— BRIEF —
Search the data for the word "given". Reproduce every line where it is found.

— DATA LINES —
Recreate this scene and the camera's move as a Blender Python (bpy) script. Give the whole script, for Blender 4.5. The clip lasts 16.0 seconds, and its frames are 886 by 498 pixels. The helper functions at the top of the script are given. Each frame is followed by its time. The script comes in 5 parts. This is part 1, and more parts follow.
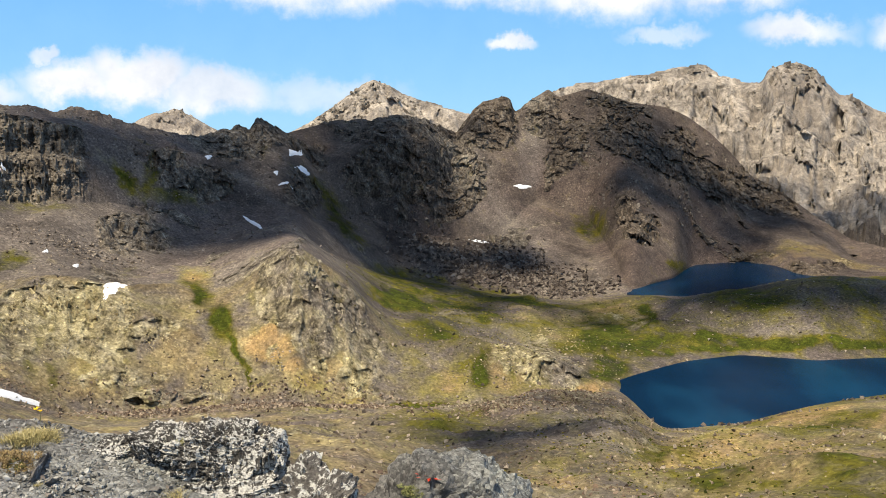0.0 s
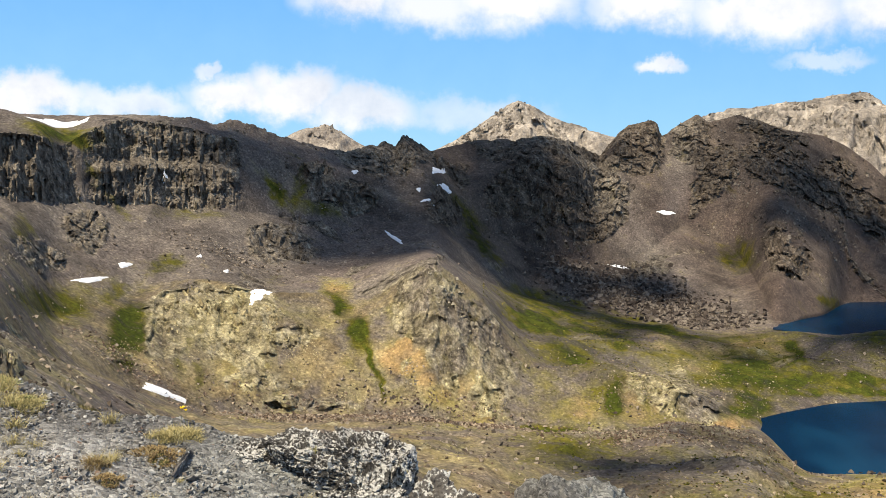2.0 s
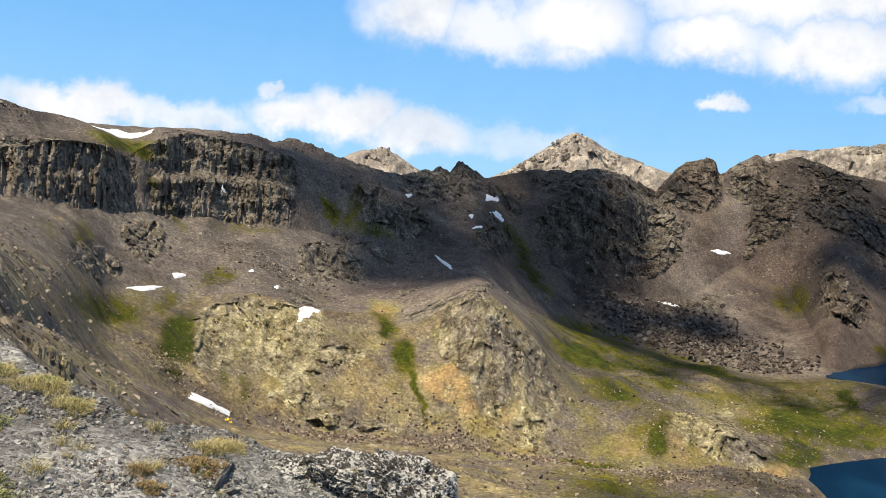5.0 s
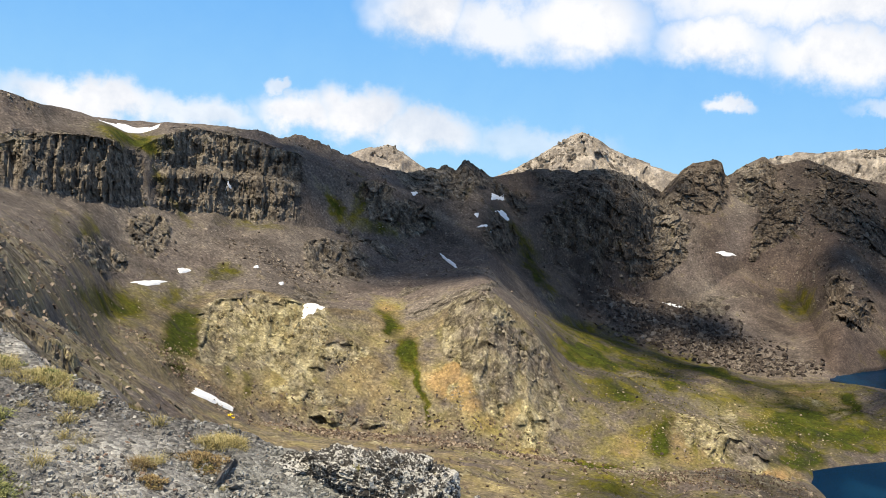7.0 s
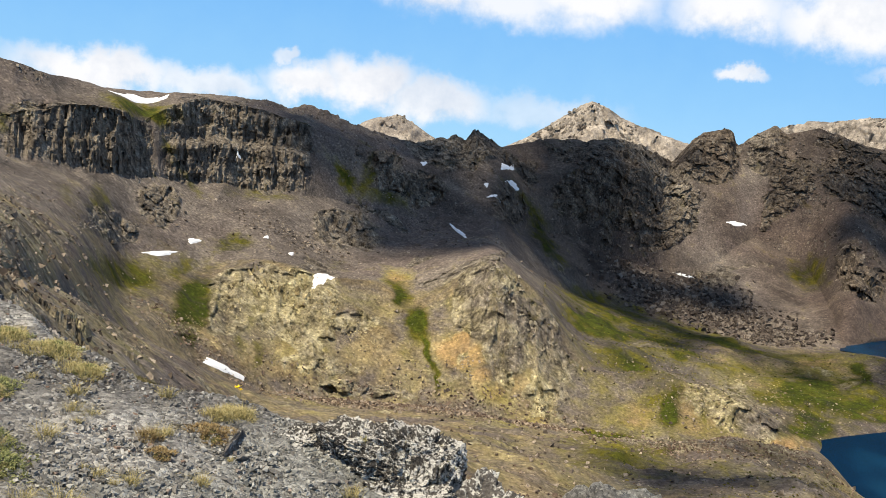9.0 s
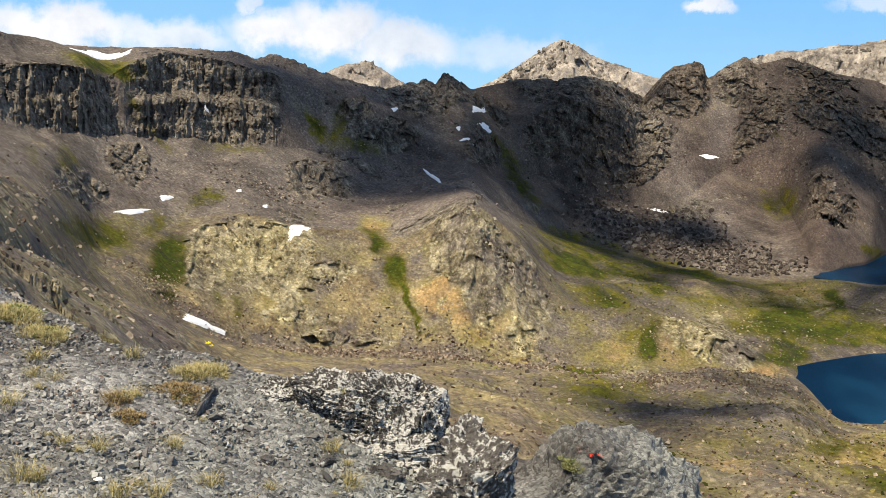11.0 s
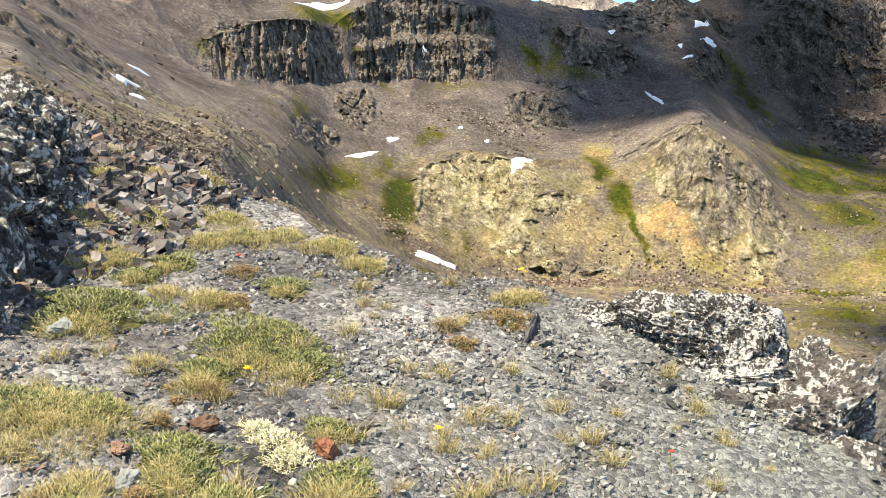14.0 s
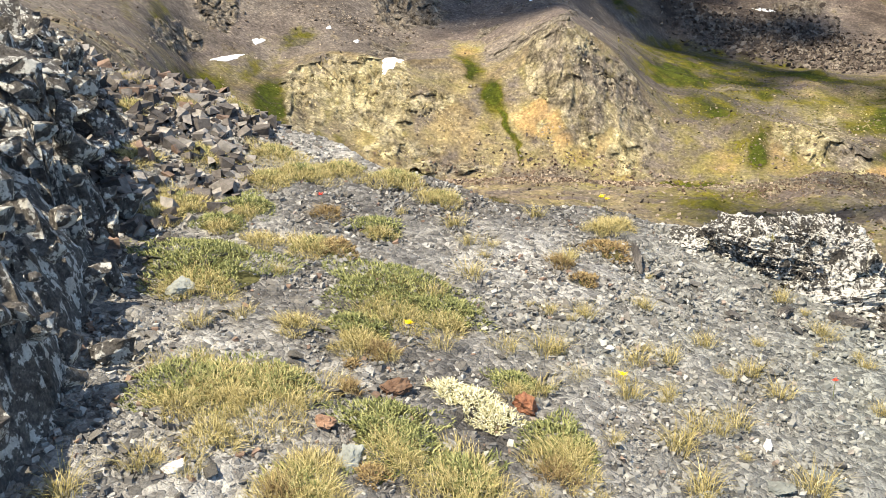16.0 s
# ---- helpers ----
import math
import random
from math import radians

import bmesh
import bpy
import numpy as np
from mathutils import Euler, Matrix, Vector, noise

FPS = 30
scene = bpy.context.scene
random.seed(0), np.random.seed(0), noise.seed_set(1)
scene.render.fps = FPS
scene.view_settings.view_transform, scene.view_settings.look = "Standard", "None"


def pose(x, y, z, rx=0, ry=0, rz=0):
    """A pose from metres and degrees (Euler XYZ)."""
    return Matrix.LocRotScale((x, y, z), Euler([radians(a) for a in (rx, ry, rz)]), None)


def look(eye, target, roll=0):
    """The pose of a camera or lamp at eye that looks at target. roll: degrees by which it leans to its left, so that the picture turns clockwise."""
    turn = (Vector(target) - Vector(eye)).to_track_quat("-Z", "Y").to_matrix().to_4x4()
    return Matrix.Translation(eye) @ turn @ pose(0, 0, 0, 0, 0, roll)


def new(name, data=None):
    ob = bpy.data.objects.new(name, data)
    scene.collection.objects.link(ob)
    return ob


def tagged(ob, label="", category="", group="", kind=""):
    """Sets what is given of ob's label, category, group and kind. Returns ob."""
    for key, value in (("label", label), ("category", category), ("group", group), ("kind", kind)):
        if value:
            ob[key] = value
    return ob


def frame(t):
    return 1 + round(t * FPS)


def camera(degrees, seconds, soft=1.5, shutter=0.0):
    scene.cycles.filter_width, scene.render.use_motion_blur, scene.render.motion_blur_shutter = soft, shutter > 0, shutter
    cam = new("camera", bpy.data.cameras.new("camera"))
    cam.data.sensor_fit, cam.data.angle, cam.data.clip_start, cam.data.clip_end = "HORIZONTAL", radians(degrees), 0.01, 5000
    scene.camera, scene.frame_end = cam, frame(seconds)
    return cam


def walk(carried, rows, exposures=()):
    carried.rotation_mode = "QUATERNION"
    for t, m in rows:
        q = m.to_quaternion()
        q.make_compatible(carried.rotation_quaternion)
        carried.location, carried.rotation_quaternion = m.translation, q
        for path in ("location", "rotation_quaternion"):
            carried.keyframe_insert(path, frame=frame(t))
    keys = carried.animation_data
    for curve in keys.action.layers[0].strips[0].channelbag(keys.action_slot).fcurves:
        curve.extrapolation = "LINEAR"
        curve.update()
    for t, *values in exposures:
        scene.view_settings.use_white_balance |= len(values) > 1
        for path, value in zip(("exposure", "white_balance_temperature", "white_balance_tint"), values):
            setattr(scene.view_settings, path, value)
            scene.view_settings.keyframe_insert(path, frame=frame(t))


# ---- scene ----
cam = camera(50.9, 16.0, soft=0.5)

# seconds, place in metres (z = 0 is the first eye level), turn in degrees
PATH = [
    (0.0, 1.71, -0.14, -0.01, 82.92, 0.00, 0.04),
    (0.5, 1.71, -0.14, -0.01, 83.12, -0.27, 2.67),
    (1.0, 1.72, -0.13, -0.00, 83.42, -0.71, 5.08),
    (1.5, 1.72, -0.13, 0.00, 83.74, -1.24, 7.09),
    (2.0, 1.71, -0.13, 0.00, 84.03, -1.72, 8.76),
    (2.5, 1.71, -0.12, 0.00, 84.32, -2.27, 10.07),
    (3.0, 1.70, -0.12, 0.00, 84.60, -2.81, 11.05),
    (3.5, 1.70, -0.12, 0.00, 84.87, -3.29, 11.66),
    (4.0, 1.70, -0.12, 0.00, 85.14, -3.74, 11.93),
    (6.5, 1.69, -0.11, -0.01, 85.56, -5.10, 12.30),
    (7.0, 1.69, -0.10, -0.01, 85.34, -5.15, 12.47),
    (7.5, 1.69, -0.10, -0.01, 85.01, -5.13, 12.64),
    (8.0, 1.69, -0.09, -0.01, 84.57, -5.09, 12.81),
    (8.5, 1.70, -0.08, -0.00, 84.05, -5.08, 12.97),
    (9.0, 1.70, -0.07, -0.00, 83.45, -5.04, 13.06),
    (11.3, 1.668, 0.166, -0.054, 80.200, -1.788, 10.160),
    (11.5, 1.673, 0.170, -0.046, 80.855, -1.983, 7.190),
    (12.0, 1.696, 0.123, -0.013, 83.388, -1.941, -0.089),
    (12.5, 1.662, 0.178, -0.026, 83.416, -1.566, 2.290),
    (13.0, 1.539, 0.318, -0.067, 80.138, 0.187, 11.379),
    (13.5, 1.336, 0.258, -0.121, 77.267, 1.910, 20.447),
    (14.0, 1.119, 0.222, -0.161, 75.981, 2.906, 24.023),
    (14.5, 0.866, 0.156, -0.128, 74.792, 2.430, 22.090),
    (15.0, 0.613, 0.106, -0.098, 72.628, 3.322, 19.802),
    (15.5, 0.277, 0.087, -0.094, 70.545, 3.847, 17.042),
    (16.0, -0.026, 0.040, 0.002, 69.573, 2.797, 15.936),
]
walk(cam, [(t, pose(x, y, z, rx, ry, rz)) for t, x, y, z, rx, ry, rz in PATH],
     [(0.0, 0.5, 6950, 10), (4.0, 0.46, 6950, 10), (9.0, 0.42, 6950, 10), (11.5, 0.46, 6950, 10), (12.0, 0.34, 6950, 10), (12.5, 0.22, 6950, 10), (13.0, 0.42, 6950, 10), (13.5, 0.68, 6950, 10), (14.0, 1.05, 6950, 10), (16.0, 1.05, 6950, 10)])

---

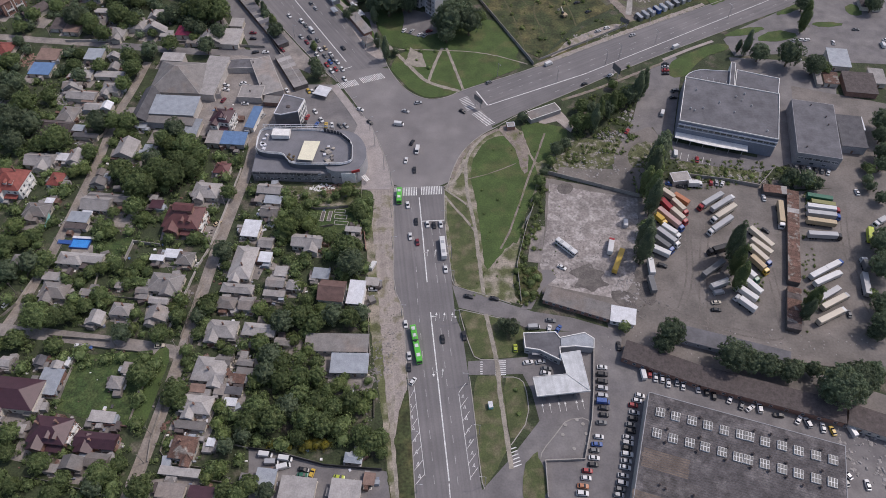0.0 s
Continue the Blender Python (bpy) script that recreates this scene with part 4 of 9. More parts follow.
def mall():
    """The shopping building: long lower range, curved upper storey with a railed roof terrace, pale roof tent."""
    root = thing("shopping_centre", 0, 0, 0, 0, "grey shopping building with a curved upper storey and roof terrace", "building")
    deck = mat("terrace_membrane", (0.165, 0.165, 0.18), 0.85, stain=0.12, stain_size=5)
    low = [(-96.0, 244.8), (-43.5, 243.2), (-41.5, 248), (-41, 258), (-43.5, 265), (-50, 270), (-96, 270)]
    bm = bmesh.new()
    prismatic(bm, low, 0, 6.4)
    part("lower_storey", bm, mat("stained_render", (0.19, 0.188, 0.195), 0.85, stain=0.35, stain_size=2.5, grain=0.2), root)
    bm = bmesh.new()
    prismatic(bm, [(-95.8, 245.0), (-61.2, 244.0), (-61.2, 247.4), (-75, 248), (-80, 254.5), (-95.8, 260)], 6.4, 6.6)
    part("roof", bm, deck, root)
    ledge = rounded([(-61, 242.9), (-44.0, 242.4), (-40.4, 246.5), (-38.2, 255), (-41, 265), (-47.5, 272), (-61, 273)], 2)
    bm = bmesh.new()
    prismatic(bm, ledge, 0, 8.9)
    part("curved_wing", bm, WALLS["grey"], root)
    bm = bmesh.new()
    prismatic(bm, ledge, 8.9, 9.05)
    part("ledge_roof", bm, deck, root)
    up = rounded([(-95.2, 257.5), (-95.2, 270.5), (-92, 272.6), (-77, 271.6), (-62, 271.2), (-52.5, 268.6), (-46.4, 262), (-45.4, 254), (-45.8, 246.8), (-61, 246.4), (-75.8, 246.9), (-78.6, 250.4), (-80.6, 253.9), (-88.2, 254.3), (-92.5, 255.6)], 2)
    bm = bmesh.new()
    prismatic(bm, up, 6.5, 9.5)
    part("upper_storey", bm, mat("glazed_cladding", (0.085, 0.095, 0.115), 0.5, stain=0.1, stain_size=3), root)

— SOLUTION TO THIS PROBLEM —
Recreate this scene and the camera's move as a Blender Python (bpy) script. Give the whole script, for Blender 4.5. The clip lasts 16.0 seconds, and its frames are 886 by 498 pixels. The helper functions at the top of the script are given. Each frame is followed by its time. The script comes in 5 parts. This is part 1, and more parts follow.
    """Sets what is given of ob's label, category, group and kind. Returns ob."""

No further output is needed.